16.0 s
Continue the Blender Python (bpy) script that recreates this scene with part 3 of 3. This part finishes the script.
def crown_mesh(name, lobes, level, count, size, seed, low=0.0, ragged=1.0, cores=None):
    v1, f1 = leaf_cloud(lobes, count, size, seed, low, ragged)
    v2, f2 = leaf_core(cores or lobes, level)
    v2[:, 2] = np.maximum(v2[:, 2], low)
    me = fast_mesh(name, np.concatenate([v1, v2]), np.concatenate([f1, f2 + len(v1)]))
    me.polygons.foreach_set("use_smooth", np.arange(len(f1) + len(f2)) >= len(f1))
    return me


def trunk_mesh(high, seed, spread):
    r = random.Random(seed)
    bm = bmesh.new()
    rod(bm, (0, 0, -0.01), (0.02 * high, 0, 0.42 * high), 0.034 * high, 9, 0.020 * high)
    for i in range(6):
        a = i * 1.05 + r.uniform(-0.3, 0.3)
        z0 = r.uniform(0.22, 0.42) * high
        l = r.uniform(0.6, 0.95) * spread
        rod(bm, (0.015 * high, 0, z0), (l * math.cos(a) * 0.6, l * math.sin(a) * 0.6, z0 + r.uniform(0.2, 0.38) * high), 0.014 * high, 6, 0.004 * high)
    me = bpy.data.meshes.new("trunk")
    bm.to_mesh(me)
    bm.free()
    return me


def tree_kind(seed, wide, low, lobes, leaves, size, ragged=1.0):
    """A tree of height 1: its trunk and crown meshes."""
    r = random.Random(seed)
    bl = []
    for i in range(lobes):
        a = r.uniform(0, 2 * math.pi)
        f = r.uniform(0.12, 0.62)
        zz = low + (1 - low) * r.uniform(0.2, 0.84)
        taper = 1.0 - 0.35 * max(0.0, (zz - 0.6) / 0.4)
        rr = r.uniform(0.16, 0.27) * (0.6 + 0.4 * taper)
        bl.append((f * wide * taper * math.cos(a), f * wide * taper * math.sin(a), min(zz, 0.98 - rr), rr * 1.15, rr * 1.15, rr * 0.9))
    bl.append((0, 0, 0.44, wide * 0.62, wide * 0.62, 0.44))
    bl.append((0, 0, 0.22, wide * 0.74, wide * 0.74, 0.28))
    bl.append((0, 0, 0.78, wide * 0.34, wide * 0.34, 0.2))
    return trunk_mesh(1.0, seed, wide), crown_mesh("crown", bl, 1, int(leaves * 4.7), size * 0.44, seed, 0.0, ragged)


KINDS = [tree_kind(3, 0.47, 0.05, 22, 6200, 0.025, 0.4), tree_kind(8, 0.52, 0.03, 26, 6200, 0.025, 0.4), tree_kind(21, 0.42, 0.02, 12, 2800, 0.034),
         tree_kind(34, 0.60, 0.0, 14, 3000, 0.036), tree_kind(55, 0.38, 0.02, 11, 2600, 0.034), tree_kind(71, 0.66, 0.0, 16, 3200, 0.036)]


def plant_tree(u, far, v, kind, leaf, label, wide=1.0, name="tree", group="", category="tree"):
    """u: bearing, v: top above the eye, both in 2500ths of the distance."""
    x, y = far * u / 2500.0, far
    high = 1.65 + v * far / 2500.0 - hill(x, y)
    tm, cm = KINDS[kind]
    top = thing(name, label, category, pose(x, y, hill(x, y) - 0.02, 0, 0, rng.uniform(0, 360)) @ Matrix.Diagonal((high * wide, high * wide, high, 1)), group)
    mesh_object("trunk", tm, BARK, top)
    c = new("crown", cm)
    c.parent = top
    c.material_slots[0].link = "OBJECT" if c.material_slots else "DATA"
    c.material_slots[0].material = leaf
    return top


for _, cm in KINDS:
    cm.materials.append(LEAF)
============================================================
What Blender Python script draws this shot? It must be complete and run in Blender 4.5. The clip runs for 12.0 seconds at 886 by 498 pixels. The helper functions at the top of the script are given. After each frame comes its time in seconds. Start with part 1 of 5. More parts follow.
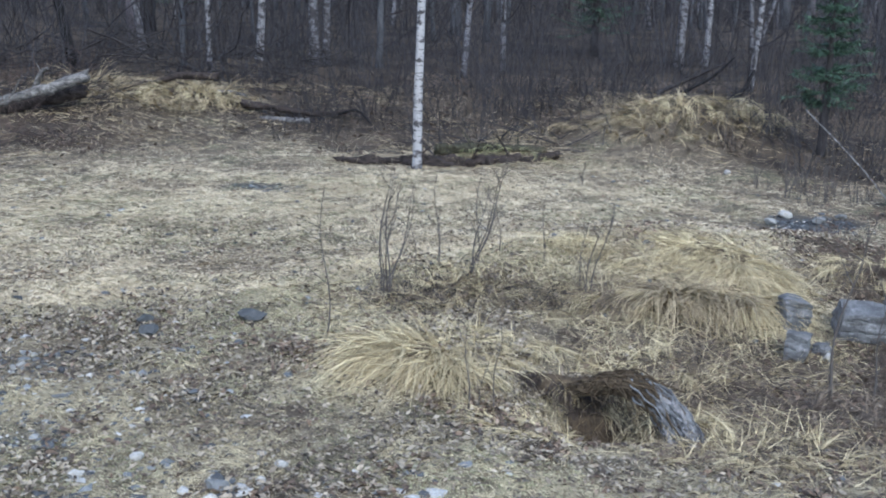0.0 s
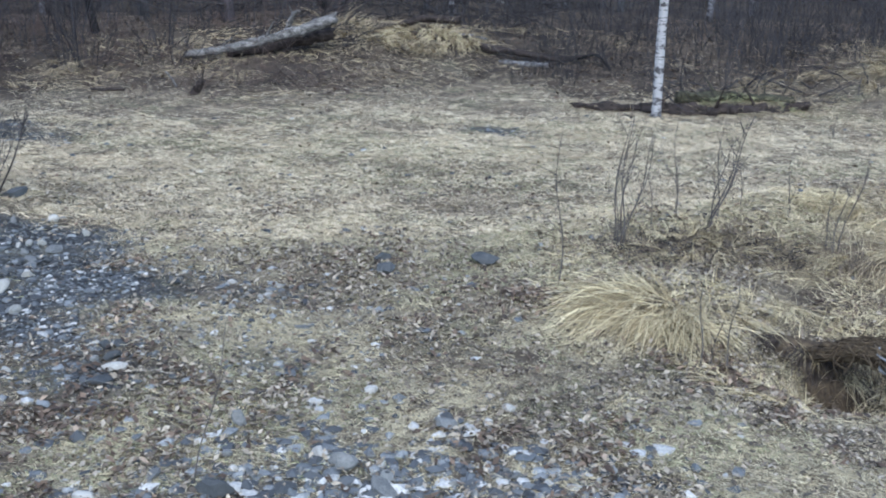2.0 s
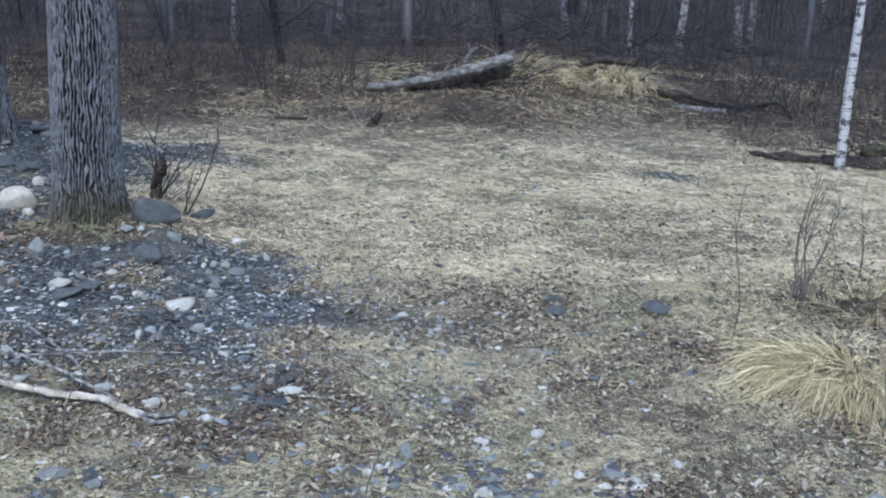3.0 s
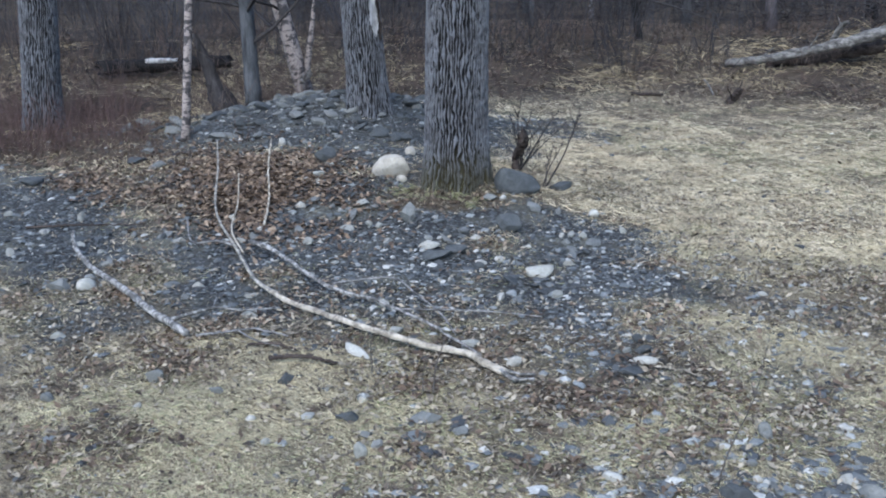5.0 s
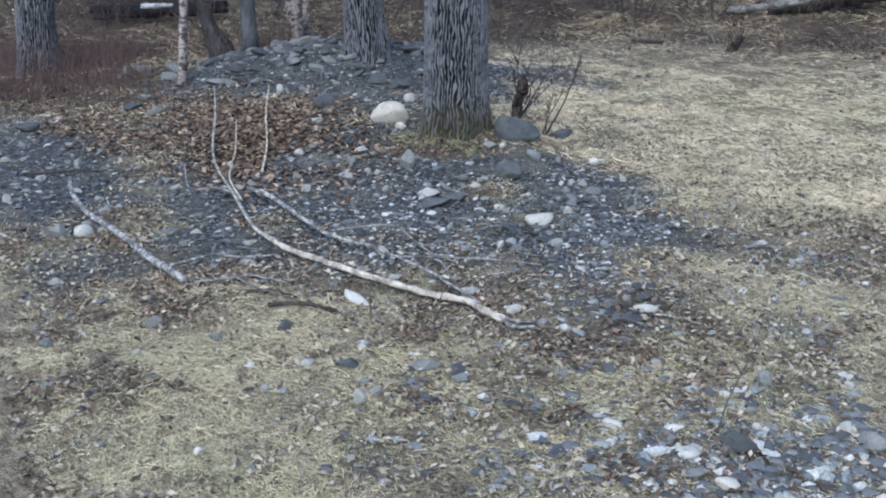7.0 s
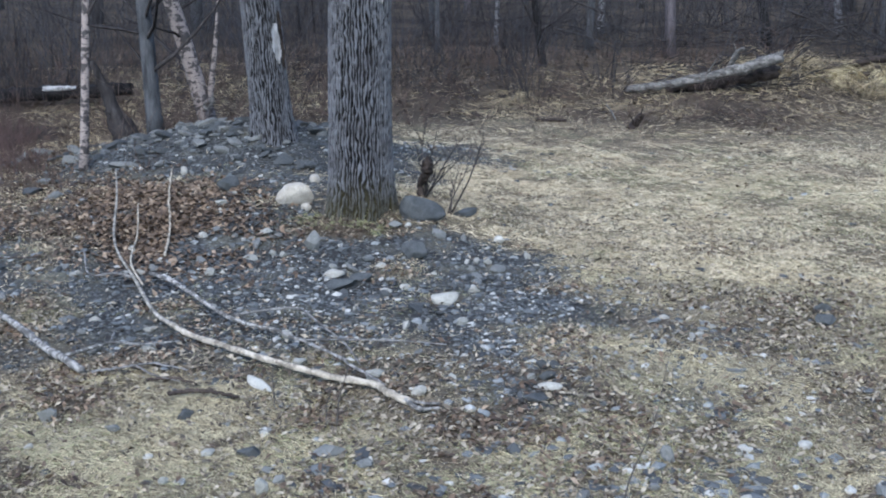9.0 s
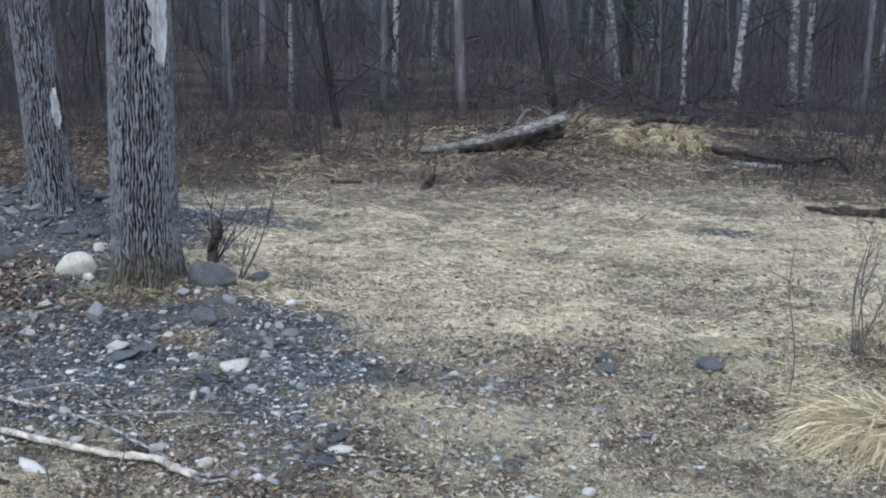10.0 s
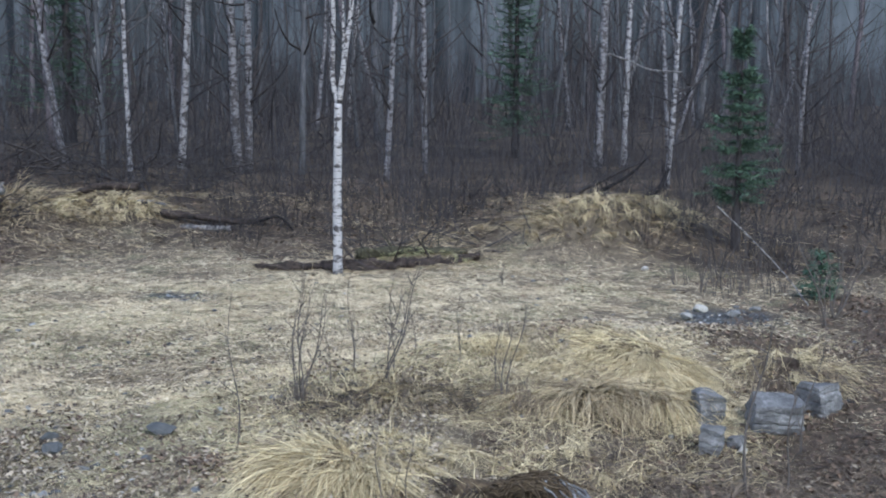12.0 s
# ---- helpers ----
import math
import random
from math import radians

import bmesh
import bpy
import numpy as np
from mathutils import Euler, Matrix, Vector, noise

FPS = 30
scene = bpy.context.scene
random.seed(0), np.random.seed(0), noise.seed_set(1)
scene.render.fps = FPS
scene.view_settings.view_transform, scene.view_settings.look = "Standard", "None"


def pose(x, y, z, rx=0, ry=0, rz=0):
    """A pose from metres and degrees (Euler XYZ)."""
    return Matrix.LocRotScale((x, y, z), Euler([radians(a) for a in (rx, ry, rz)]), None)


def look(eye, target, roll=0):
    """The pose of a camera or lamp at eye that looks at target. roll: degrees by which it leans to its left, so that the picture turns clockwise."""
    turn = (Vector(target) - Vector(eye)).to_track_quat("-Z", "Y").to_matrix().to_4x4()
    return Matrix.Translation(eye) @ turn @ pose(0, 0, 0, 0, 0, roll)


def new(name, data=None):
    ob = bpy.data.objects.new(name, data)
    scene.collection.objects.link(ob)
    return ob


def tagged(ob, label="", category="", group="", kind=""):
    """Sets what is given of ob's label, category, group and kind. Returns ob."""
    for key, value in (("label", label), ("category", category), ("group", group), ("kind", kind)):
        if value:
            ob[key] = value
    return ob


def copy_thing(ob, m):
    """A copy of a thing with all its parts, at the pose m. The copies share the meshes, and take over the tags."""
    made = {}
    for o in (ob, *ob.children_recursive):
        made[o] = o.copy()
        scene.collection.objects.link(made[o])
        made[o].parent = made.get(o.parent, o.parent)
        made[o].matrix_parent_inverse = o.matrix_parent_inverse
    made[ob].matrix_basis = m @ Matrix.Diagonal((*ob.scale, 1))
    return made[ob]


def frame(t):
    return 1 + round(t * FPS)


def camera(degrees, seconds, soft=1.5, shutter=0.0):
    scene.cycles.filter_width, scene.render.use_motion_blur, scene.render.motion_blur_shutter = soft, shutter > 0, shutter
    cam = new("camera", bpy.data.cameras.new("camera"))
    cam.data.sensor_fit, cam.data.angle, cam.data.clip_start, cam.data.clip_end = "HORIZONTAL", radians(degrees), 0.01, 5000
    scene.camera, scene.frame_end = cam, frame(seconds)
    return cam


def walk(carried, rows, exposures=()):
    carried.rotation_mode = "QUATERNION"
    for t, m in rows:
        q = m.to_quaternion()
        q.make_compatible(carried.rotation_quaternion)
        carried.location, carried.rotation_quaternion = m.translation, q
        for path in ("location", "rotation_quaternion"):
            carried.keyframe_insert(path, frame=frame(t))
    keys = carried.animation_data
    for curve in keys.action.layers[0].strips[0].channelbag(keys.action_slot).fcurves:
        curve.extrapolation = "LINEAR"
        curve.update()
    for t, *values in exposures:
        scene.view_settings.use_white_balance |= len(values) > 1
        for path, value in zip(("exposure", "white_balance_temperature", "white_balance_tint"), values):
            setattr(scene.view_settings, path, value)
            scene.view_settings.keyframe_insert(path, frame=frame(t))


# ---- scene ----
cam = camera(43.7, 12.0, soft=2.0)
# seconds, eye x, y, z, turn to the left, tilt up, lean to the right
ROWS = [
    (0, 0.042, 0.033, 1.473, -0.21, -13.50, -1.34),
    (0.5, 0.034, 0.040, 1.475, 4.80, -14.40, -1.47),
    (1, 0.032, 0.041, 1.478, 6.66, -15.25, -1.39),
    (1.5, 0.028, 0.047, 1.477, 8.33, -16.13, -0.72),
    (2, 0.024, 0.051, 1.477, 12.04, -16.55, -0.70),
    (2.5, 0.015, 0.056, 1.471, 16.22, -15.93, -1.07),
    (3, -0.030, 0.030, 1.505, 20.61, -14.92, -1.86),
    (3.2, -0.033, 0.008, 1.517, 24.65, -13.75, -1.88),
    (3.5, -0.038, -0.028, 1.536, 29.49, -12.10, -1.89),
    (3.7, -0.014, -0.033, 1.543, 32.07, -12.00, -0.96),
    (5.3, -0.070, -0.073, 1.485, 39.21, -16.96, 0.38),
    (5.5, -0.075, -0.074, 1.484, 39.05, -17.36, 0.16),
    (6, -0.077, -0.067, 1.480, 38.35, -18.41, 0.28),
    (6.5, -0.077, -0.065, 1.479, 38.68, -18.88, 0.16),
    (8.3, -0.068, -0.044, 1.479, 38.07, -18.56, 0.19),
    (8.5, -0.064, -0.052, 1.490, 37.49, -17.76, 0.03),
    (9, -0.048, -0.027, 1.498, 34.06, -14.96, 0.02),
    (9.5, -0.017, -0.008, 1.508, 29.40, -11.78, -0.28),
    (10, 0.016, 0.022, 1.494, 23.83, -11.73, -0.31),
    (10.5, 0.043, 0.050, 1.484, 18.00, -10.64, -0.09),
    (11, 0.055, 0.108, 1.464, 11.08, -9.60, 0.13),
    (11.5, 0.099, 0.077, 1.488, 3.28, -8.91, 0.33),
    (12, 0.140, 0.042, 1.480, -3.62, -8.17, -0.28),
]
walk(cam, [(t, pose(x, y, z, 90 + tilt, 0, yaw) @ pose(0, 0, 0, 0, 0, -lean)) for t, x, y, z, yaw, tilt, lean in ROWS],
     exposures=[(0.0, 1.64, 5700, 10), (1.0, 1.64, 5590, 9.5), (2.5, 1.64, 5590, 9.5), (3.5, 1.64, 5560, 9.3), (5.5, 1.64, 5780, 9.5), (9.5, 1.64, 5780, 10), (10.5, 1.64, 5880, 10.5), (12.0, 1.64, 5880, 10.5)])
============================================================
## Exercise task
From the records above, give again only the part that opens with the line containing "What Blender Python" and closes with the line containing "import numpy as np". Keep both ends but drop the pictures.

## Written solution
What Blender Python script draws this shot? It must be complete and run in Blender 4.5. The clip runs for 12.0 seconds at 886 by 498 pixels. The helper functions at the top of the script are given. After each frame comes its time in seconds. Start with part 1 of 5. More parts follow.
0.0 s
2.0 s
3.0 s
5.0 s
7.0 s
9.0 s
10.0 s
12.0 s
# ---- helpers ----
import math
import random
from math import radians

import bmesh
import bpy
import numpy as np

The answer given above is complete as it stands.